Astronics Corporation (NASDAQ: ATRO) saw its stock price surge 7.08% in after-hours trading on Tuesday, following the release of its third-quarter 2025 financial results. The aerospace and defense company reported earnings that surpassed analysts' expectations, despite a slight miss on revenue.
Astronics posted adjusted earnings per share of $0.49 for the third quarter, significantly beating the analyst consensus estimate of $0.42 by 17.51%. This represents a 40% increase from the $0.35 per share reported in the same period last year. The company's quarterly sales came in at $211.447 million, just shy of the $212.075 million estimated by analysts, but still showing a 3.80% year-over-year growth.

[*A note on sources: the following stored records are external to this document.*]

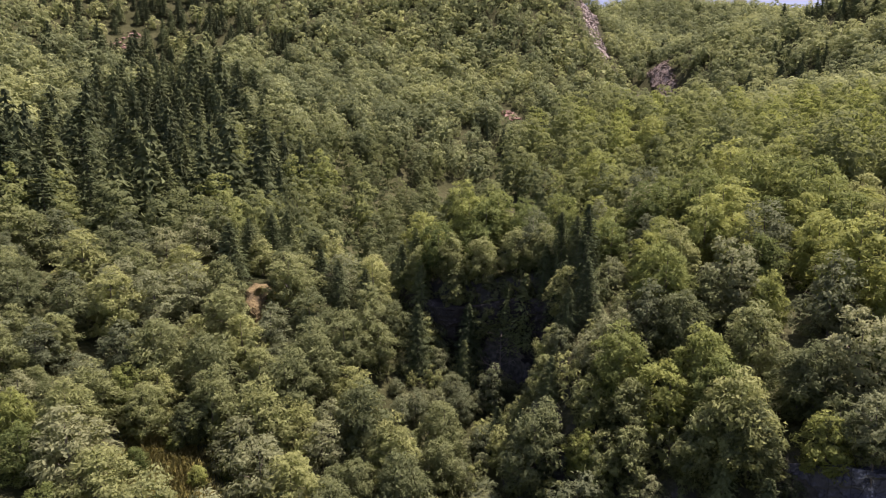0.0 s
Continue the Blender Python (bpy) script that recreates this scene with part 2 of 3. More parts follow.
def inside(x, y, outline):
    """Signed distance to a closed outline, positive inside, for arrays."""
    near, odd = np.full(np.shape(x), 1e9), np.zeros(np.shape(x), bool)
    for (ax, ay), (bx, by) in zip(outline, outline[1:] + outline[:1]):
        dx, dy = bx - ax, by - ay
        s = np.clip(((x - ax) * dx + (y - ay) * dy) / (dx * dx + dy * dy), 0, 1)
        near = np.minimum(near, np.hypot(x - ax - s * dx, y - ay - s * dy))
        odd ^= ((ay > y) != (by > y)) & (x < dx * (y - ay) / (dy + 1e-12) + ax)
    return np.where(odd, near, -near)


def step(x):
    x = np.clip(x, 0, 1)
    return x * x * (3 - 2 * x)


def height(x, y):
    x, y = np.broadcast_arrays(np.asarray(x, float), np.asarray(y, float))
    low = low_land(x, y)
    wx, wy = x + 1.3 * value_noise(x / 7, y / 7, 5), y + 1.3 * value_noise(x / 7, y / 7, 6)
    edge = inside(wx, wy, BANK)
    low = low + (np.maximum(bank_top(x, y), low) - low) * step((edge + 3) / 7)
    edge = inside(wx, wy, KNOLL)
    wide = 3.0 - 1.8 * step((x - 36) / 6) * step((94 - y) / 8) + 9.0 * step((35 - x) / 8) * step((88 - y) / 10)
    z = low + (np.maximum(knoll_top(x, y), low) - low) * step((edge + wide) / (wide + 1))
    far = np.clip(np.hypot(x - 30, y - 250) / 400 - 1.2, 0, 1)
    z = z * (1 - far) + far * np.clip(z, 40, 150)
    return z + 1.2 * value_noise(x / 23, y / 23, 1) + 0.5 * value_noise(x / 6, y / 6, 2) + 0.18 * value_noise(x / 2, y / 2, 3)


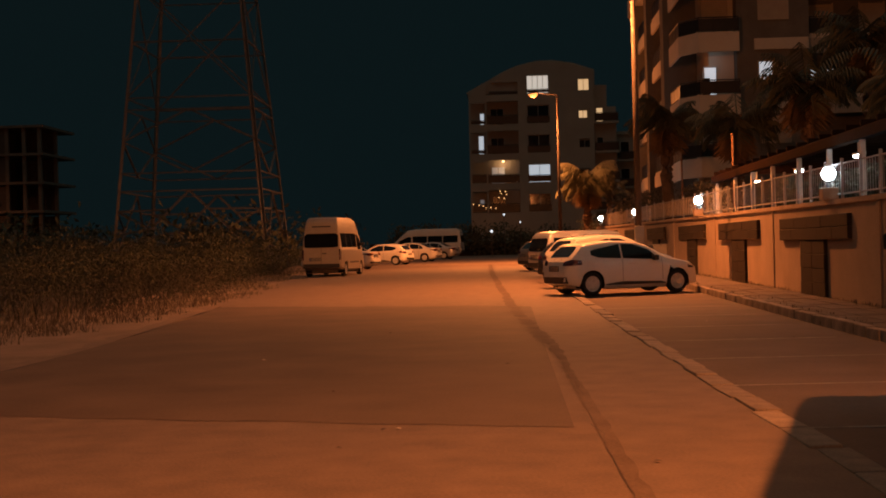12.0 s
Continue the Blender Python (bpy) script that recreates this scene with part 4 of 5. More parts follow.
# ---- garden wall, fence, pergola ----
def wall_x(y):
    return 6.89 if y < 70 else 6.89 - 0.020 * (y - 70)


def wall_piece(bm, y0, y1, x0, x1, z0, z1):
    n = max(1, int((y1 - y0) / 4))
    for i in range(n):
        a, b = y0 + (y1 - y0) * i / n, y0 + (y1 - y0) * (i + 1) / n
        vs = []
        for z in (z0, z1):
            for y in (a, b):
                for x in (x0, x1):
                    vs.append(bm.verts.new((wall_x(y) + x, y, gz(y) + z)))
        for q in ((0, 2, 3, 1), (4, 5, 7, 6), (0, 1, 5, 4), (2, 6, 7, 3), (0, 4, 6, 2), (1, 3, 7, 5)):
            bm.faces.new([vs[k] for k in q])
    bmesh.ops.remove_doubles(bm, verts=bm.verts, dist=1e-4)


bm = bmesh.new()
wall_piece(bm, -20, 112, 0, 0.30, -0.1, 2.10)
garden_wall = tagged(part("wall_garden", bm, M_RENDER), "long rendered retaining wall of the garden", "wall", kind="structure")
bm = bmesh.new()
wall_piece(bm, -20, 112, -0.05, 0.36, 2.10, 2.20)
part("coping", bm, M_COPING, garden_wall)
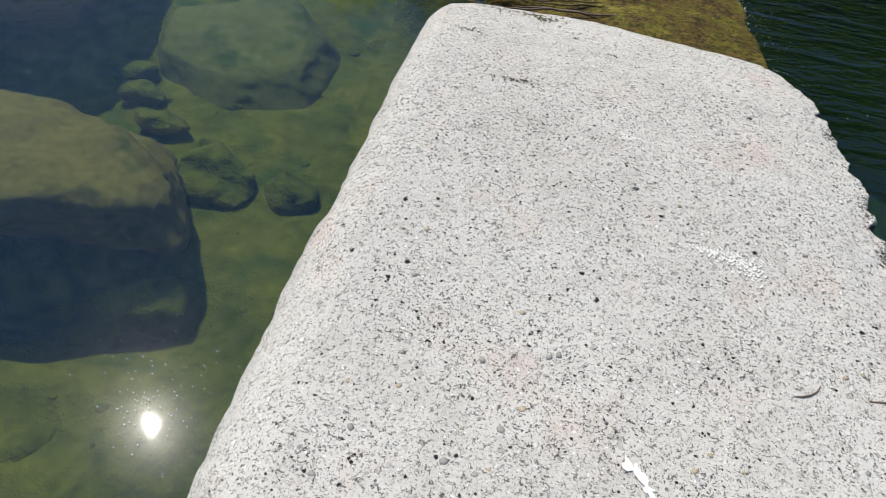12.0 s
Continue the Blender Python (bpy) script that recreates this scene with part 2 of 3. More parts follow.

While the company reported a net loss of $11.098 million for the quarter, this was primarily due to $32.6 million in refinancing-related charges. Excluding these one-time items, Astronics demonstrated strong operational performance with an adjusted EBITDA of $32.718 million and an impressive adjusted EBITDA margin of 15.5%. The company's operating margin also improved to 10.9%, driven by higher volumes, pricing initiatives, and productivity gains in its Aerospace segment.
Investors were particularly encouraged by Astronics' positive outlook. The company expects fourth-quarter revenue to be between $225 million and $235 million, resulting in a full-year 2025 revenue expectation of $847 to $857 million. Furthermore, Astronics anticipates low double-digit growth in 2026, signaling continued optimism about its future performance.
The after-hours stock surge reflects investor confidence in Astronics' ability to navigate challenges and capitalize on growing demand in the Commercial Transport market. With a strong order book and improving margins, the company appears well-positioned for continued growth in the aerospace and defense sectors.